Folha de S. Paulo
Preferimos atacar e expor contradições a se
engajar em um debate construtivo
Foi Carl Schmitt quem definiu com muita
propriedade: a política se funda na distinção entre amigo e inimigo. Por trás
de todas as discussões técnicas, de todos os argumentos e do embate de valores
abstratos há a realidade mais básica do conflito irreconciliável entre dois
grupos humanos que estão dispostos a matar para preservar seu modo de vida.
Isso vale sobretudo para a relação entre povos —e seus Estados— mas está cada
vez mais presente na política doméstica de cada país, também ela constituída de
identidades coletivas que enxergam no outro uma ameaça.
Contra Schmitt, com milênios de distância, está Aristóteles, cuja filosofia política era acima de tudo sobre como bem governar a sociedade. Diferentes formas de governo e diferentes leis devem ser conhecidas e discutidas para garantir uma ordem social justa e que permita o florescimento humano.
A tensão entre os dois sempre fará parte da
política: promoção do bem comum —ou, vá lá, de alguma agenda— e disputa pelo
poder são dois lados da mesma moeda. Mas hoje é Schmitt quem está por cima.
Preferimos atacar o inimigo que mora ao lado
do que engajar num debate construtivo. Expor as contradições do defensor médio
do lado oposto —reais ou imaginadas—, para então poder rotulá-lo de
"hipócrita", é o que passa por discussão política, como bem
apontado pelo
artigo de Deborah Bizarria na sexta-feira.
Mesmo num tema global como a guerra Israel-EUA X
Irã, o principal alvo do brasileiro que se posiciona são seus rivais
ideológicos aqui no Brasil. O esquerdista que supostamente apoia o regime dos
aiatolás; ou o direitista supostamente vendido ao imperialismo norte-americano.
O primeiro, movido por antissemitismo; o segundo, por racismo. Ou seja, algum
ódio irracional, atávico, ao mesmo tempo explica e desqualifica o odiado
adversário. Você, ao contrário, é movido pelo real amor à justiça e à
igualdade.
Penso que a prioridade número 1 para
aprimorar nossa política é um número maior de pessoas se convencer que seu
próprio grupo não é um bastião de valores mais elevados. Amigos e inimigos, sob
cores e fantasias diferentes, são muito mais parecidos do que gostam de
acreditar.
Ao atribuir o mal da sociedade ao coletivo
adversário, você dá às lideranças do seu lado a permissão moral para traírem os
ideais que elas deveriam representar. É acreditando piamente defenderem o lado
que valoriza a vida que muitos defensores de
Israel chancelam massacres. E é em sua objeção ao imperialismo que
tantos aceitam as piores formas opressão.

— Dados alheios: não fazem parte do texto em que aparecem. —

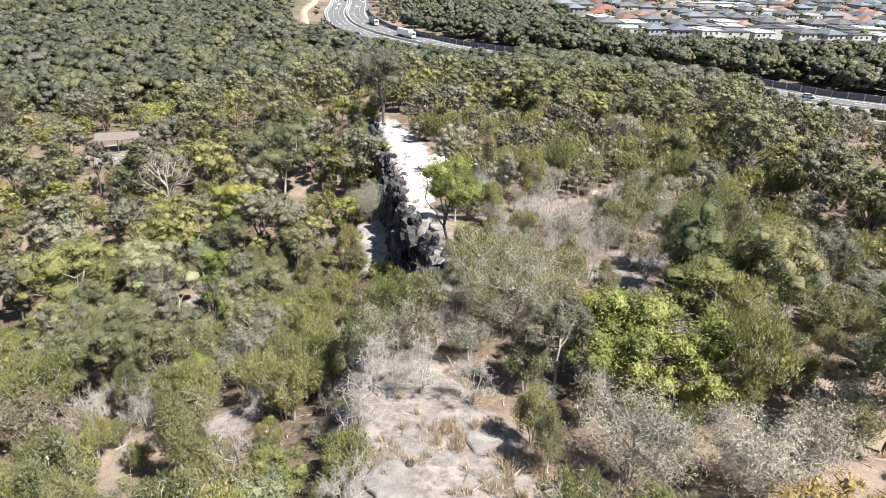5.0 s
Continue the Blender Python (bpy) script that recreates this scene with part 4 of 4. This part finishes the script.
def build_ledge(name, outline, tilt, top, deep, label, seed, step=0.45, material=None):
    """A thick rock shelf with an irregular outline: the top sheet, a broken rim and sides. tilt: fall of the top in x and y."""
    ring = np.array(outline, float)
    line = []
    for a, b in zip(ring, np.roll(ring, -1, axis=0)):
        k = max(1, int(np.hypot(*(b - a)) / step))
        for u in np.arange(k) / k:
            p = a + (b - a) * u
            w = noise.noise_vector(Vector((p[0] * 0.7, p[1] * 0.7, seed)))
            line.append(p + np.array((w.x, w.y)) * 0.45)
    line = np.array(line)
    mid = line.mean(axis=0)
    n = len(line)

    def z_top(p):
        return top + tilt[0] * (p[0] - mid[0]) + tilt[1] * (p[1] - mid[1]) + 0.22 * noise.noise(Vector((p[0] * 0.45, p[1] * 0.45, seed + 3))) + 0.07 * noise.noise(Vector((p[0] * 1.6, p[1] * 1.6, seed)))

    verts, faces = [], []
    scales = [0.0, 0.2, 0.4, 0.58, 0.74, 0.87, 0.96, 1.0]
    for k, s in enumerate(scales[1:]):
        for p in line:
            q = mid + (p - mid) * s
            verts.append((q[0], q[1], z_top(q) - (0.12 if s == 1.0 else 0.04 if s == 0.96 else 0)))
    for k, (out, down) in enumerate(((1.012, 0.35), (0.985, 0.3 * deep), (1.0, 0.6 * deep), (0.99, deep))):
        for i, p in enumerate(line):
            w = 1 + 0.03 * noise.noise(Vector((i * 0.5, k * 2.0, seed)))
            q = mid + (p - mid) * out * w
            verts.append((q[0], q[1], z_top(p) - down))
    rings = len(scales) - 1 + 4
    for k in range(rings - 1):
        for i in range(n):
            faces.append((k * n + i, (k + 1) * n + i, (k + 1) * n + (i + 1) % n, k * n + (i + 1) % n))
    verts.append((mid[0], mid[1], z_top(mid)))
    c = len(verts) - 1
    me = bpy.data.meshes.new(name)
    me.from_pydata(verts, [], faces + [(c, i, (i + 1) % n) for i in range(n)])
    me.materials.append(material or M_LEDGE)
    me.polygons.foreach_set("use_smooth", np.ones(len(me.polygons), bool))
    return tagged(new(name, me), label, "rock")


build_ledge("rock_ledge", [(-9.4, 21.7), (-8.0, 23.8), (-7.7, 25.8), (-7.3, 27.2), (-6.1, 26.7), (-5.1, 25.8), (-4.3, 25.0), (-3.5, 23.6), (-2.8, 21.1), (-2.3, 17.0), (-4.5, 16.6), (-6.6, 18.6), (-8.2, 20.2)],
            (0.0, -0.22), 23.15, 5.2, "big flat grey sandstone boulder ledge with a sheer side", 1, 0.4)
build_ledge("rock_ledge", [(-3.4, 27.6), (-3.6, 30.5), (-2.6, 33.8), (-0.8, 34.2), (-0.4, 31), (-0.9, 27.5)], (0.03, -0.24), 20.95, 3.0, "small grey rock shelf at the ridge's brink", 2)
SLABS = [(2.6, 58.5, 2.3, 3.4), (5.6, 57.0, 1.6, 2.2), (3.6, 53.2, 1.9, 1.7), (0.8, 49.5, 1.7, 2.3), (4.8, 50.6, 1.3, 1.5), (1.2, 44.5, 1.3, 1.8), (3.4, 63.0, 1.8, 1.6), (1.0, 41.0, 1.2, 1.5), (6.5, 61.5, 1.2, 1.7), (6.6, 99.0, 1.3, 2.4), (6.8, 91.5, 1.2, 1.6)]
for i, (cx, cy, rx, ry) in enumerate(SLABS):
    r = np.random.default_rng(70 + i)
    a = np.arange(10) * 0.628
    k = r.uniform(0.75, 1.2, 10)
    build_ledge("rock_slab", np.column_stack([cx + rx * k * np.cos(a), cy + ry * k * np.sin(a)]), (-0.03, -0.15), float(height(cx, cy)) - 0.03, 0.8, "low weathered grey sandstone slab flush in the sand", 10 + i, 0.4, M_SLAB)

r = np.random.default_rng(8)
loose = [rock_mesh(60 + i, 1, 1, 1, 2, 0.12) for i in range(5)]
for i in range(70):
    y = r.uniform(16, 150)
    x = float(edge_x(y)) + (r.uniform(-2.2, 0.6) if r.uniform() < 0.6 else r.uniform(0, 8))
    s = r.uniform(0.25, 0.95) if x < edge_x(y) + 0.5 else r.uniform(0.15, 0.4)
    ob = tagged(new("boulder", loose[i % 5]), "loose pale sandstone boulder by the ridge's brink", "rock", "loose boulders")
    ob.matrix_world = pose(x, y, float(height(x, y)) + 0.12 * s, r.uniform(-15, 15), r.uniform(-15, 15), r.uniform(0, 360)) @ Matrix.Diagonal((1.3 * s, 1.1 * s, 0.85 * s, 1))


for i, (x, y, z, a, b, c) in enumerate(((6.0, 89.2, 10.6, 2.2, 2.6, 3.0), (4.9, 86.4, 10.2, 2.4, 2.0, 2.6), (2.6, 79.6, 12.6, 2.2, 2.0, 1.8), (3.7, 83.0, 11.4, 1.7, 2.2, 2.4), (1.2, 66.8, 14.6, 1.8, 1.4, 1.5))):
    tagged(new("boulder", rock_mesh(300 + i, a, b, c, 5, 0.3, M_LEDGE)), "pale broken sandstone boulder at the brink", "rock", "boulders at the brink").matrix_world = pose(x, y, z, 0, 0, 37 * i)


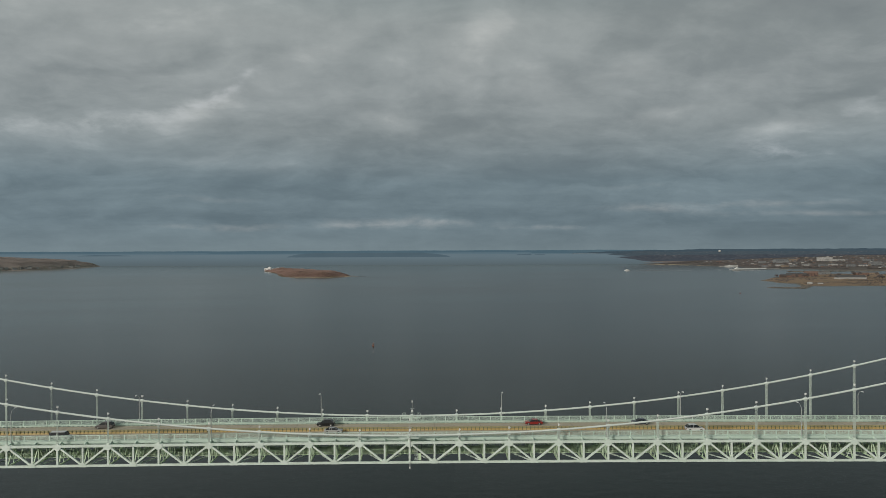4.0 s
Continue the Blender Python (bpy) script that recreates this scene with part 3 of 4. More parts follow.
# ---- buildings ----
def house(name, w, d, h, roof, wall_mat, roof_mat, label, rows=1, cols=3, flat=False, group="", hip=False):
    """A small building at the origin: walls, roof, windows, door."""
    t = thing(name, label, "building", group)
    b = Build().box(-w / 2, w / 2, -d / 2, d / 2, -2.0, h)
    part("wall", b.mesh("wall", wall_mat), t)
    e = 0.4
    r = Build()
    if flat:
        r.box(-w / 2 - e, w / 2 + e, -d / 2 - e, d / 2 + e, h, h + 0.7)
    else:
        k = d * 0.3 if hip else 0
        r.add([(-w / 2 - e, -d / 2 - e, h), (w / 2 + e, -d / 2 - e, h), (w / 2 + e, d / 2 + e, h), (-w / 2 - e, d / 2 + e, h), (-w / 2 - e + k, 0, h + roof), (w / 2 + e - k, 0, h + roof)],
              [(0, 3, 2, 1), (0, 1, 5, 4), (2, 3, 4, 5), (0, 4, 3), (1, 2, 5)])
    part("roof", r.mesh("roof", roof_mat), t)
    pane = Build().box(-w / cols * 0.14, w / cols * 0.14, -0.06, 0.06, -h / rows * 0.17, h / rows * 0.17).mesh("window", GLASS)
    for i in range(cols if cols > 2 else 0):
        for j in range(rows):
            part("window", pane, t, pose(-w / 2 + w / cols * (i + 0.5), -d / 2 - 0.05, h / rows * (j + 0.55)))
    return t


rng = random.Random(11)
kinds = [house("house", 11, 8, 5.5, 3.5, PALE, GREYROOF, "small white house with a grey gabled roof", 1, 2, group="town houses"),
         house("house", 10, 9, 6, 4.5, GREYWALL, ROOF, "small grey house with a dark gabled roof", 1, 2, group="town houses"),
         house("house", 14, 10, 6, 4, TAN, GREYROOF, "tan house with a grey roof", 1, 2, group="town houses"),
         house("house", 16, 11, 7, 4, PALE, ROOF, "white house with a dark roof", 1, 2, group="town houses"),
         house("house", 13, 10, 6, 4, BRICK, ROOF, "brick house with a dark roof", 1, 2, group="town houses")]
for k in kinds:
    k.matrix_basis = pose(2300 + 60 * kinds.index(k), 3420 + 37 * kinds.index(k), east.height(2300 + 60 * kinds.index(k), 3420 + 37 * kinds.index(k)))
spots = []
while len(spots) < 240:
    x, y = rng.uniform(1500, 3300), rng.uniform(2900, 4330)
    if inside(east.poly, x, y) < 90 or x > 0.62 * (y + 500) + 150:
        continue
    if any((x - a) ** 2 + (y - b) ** 2 < 28 ** 2 for a, b in spots):
        continue
    spots.append((x, y))
    copy_thing(kinds[rng.choice((0, 1, 1, 2, 2, 3, 4, 4))], pose(x, y, east.height(x, y) - 0.6, 0, 0, rng.choice((0, 0, 20, -25, 90, 60))) @ Matrix.Scale(rng.uniform(0.62, 1.0), 4))
for i in range(18):
    y = 3440 + i * 22 + rng.uniform(-12, 12) if i < 13 else 3740 + (i - 13) * 90
    x = -2085 - rng.uniform(0, 60)
    while inside(west.poly, x, y) < 22:
        x -= 10
    copy_thing(kinds[rng.choice((0, 0, 1, 2, 3, 3))], pose(x, y, west.height(x, y) - 0.5, 0, 0, rng.choice((20, 50, 30))) @ Matrix.Scale(rng.uniform(1.0, 1.4), 4))


def stand(t, land_piece, x, y, turn=0.0, lift=0.0):
    t.matrix_basis = pose(x, y, land_piece.height(x, y) + lift, 0, 0, turn)
    return t


# large town buildings and works by the water
stand(house("hospital_building", 70, 40, 20, 0, PALE, GREYROOF, "large white flat-roofed building on the town slope", 5, 12, True), east, 2240, 3800, 0, 4)
stand(house("hospital_wing", 110, 36, 9, 0, PALE, GREYROOF, "long low white wing beside the large building", 2, 18, True), east, 2270, 3760, 0, 4)
stand(house("warehouse", 75, 40, 16, 5, GREYWALL, GREYROOF, "grey-green warehouse near the piers", 2, 8), east, 1990, 3800, 0, 3)
for i, (x, y, w, h, mat) in enumerate([(2060, 3900, 80, 15, TAN), (2150, 3990, 90, 15, TAN), (2290, 3760, 70, 14, TAN), (2420, 3700, 60, 12, GREYWALL), (2500, 3600, 90, 12, TAN), (2330, 3480, 100, 9, GREYWALL), (2560, 3480, 90, 10, TAN), (2240, 3330, 70, 8, GREYWALL), (2450, 3300, 120, 8, BRICK), (1850, 3480, 50, 9, TAN), (2690, 3560, 100, 11, TAN), (1900, 3840, 60, 12, GREYWALL)]):
    stand(house("block", w * 0.62, 20, h * 0.72, 3, mat, GREYROOF if i % 2 else ROOF, "long many-windowed building on the town slope", 3, 10, i % 3 == 0, "town blocks"), east, x, y, 0, 3)
for i in range(9):
    stand(house("shed", rng.uniform(24, 44), 16, rng.uniform(5, 8), 3, PALE if i % 2 else GREYWALL, GREYROOF, "low shed along the waterfront", 1, 5, group="waterfront sheds"), east, 1790 + i * 55 + rng.uniform(-8, 8), 3560 - i * 38 + (30 if i % 2 else 0), 0, 1)

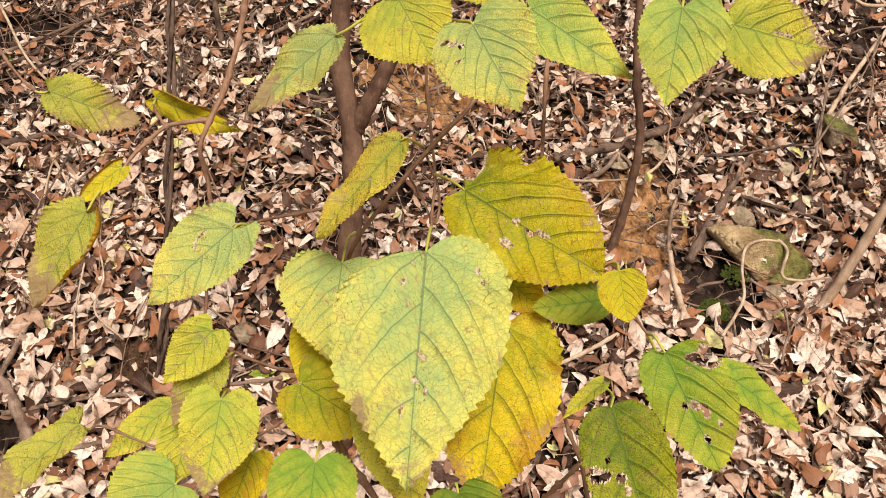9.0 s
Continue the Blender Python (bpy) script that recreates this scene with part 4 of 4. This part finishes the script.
branch(tree, TWIG, [(0.1377, 0.6805, 1.5419), (0.1047, 0.6527, 1.5367), (0.0800, 0.6321, 1.5019), (0.0768, 0.6189, 1.4856), (0.0794, 0.6039, 1.4548), (0.0833, 0.5871, 1.4207), (0.0809, 0.5680, 1.4039), (0.0796, 0.5537, 1.3971)], 0.0014, 0.0009, seed=52)
branch(tree, TWIG, [(0.0650, 0.5886, 1.4210), (0.0758, 0.5995, 1.3992), (0.0832, 0.5730, 1.3915), (0.0860, 0.5820, 1.4105), (0.0757, 0.6054, 1.4344)], 0.0008, 0.0008, seed=53)
branch(tree, TWIG, [(-0.0562, 0.7600, 1.5263), (-0.0604, 0.7485, 1.5018), (-0.0659, 0.7351, 1.4732), (-0.0759, 0.7199, 1.4404), (-0.0864, 0.7107, 1.4197), (-0.0943, 0.7014, 1.3992), (-0.0916, 0.7009, 1.3755), (-0.0876, 0.6887, 1.3510), (-0.0918, 0.6740, 1.2968), (-0.0942, 0.6580, 1.2633)], 0.0025, 0.0014, seed=54)
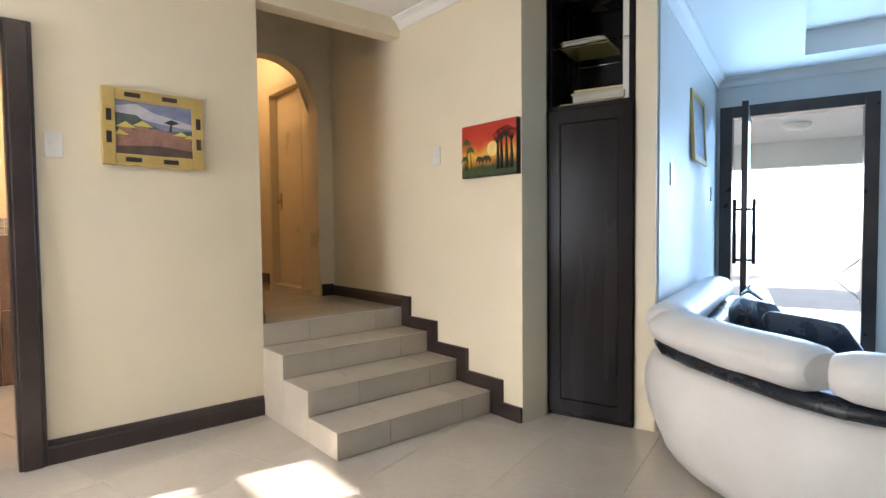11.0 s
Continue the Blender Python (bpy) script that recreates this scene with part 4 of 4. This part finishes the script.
def paint(name, a, c):
    return mottled(name, a, c, 0.6, scale=14, fine=50, bump=0.1)


x0, x1, z0, z1 = -W + bw, W - bw, -H + bw, H - bw
art = part("canvas", bx(B(), x0, x1, -0.012, -0.002, z0, z1), paint("sky_paint", (0.16, 0.20, 0.36), (0.30, 0.34, 0.48)), pic)
part("cloud", shape([(x0, 0.11), (x0 + 0.1, 0.13), (0.0, 0.09), (x1, 0.05), (x1, 0.02), (0, 0.04), (x0, 0.075)], -0.0125), paint("cloud_paint", (0.45, 0.45, 0.52), (0.6, 0.6, 0.66)), art)
part("mountain", shape([(x0, 0.075), (x0 + 0.1, 0.07), (x0 + 0.15, 0.03), (0.05, 0.0), (x1, 0.012), (x1, -0.05), (x0, -0.05)], -0.014), paint("mountain_paint", (0.05, 0.09, 0.09), (0.12, 0.17, 0.15)), art)
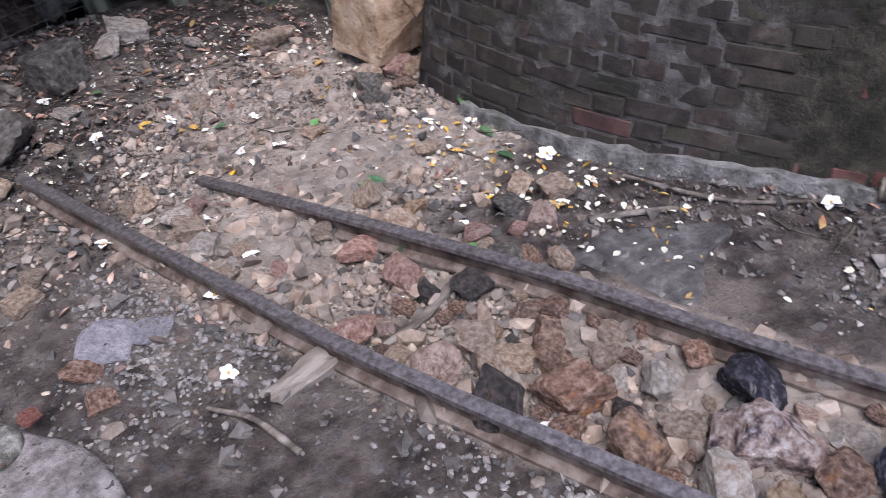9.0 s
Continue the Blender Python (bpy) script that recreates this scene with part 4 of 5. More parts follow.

Não é ingênuo acreditar na possibilidade de
um meio-termo justo, num padrão objetivo 100% livre de partidarismo? Assim de
forma pura, com certeza. Nenhum de nós é desprovido de seus
vieses. Nossa escolha é se damos livre curso a eles ou se buscamos
limitá-los, mirando uma realidade sempre complexa e cheia de nuances.
Apontar uma suposta "hipocrisia" do
lado adversário em nada ajuda a mostrar que aquilo que você defende está certo.
Não faltam desumanidades e contradições para todos. Resistamos a Schmitt!
Trabalhar para reduzir as contradições do nosso próprio lado, aí sim, pode nos
ajudar a progredir e, quem sabe, encontrar consensos entre os que hoje se
odeiam e recuperar algum tipo de bem comum.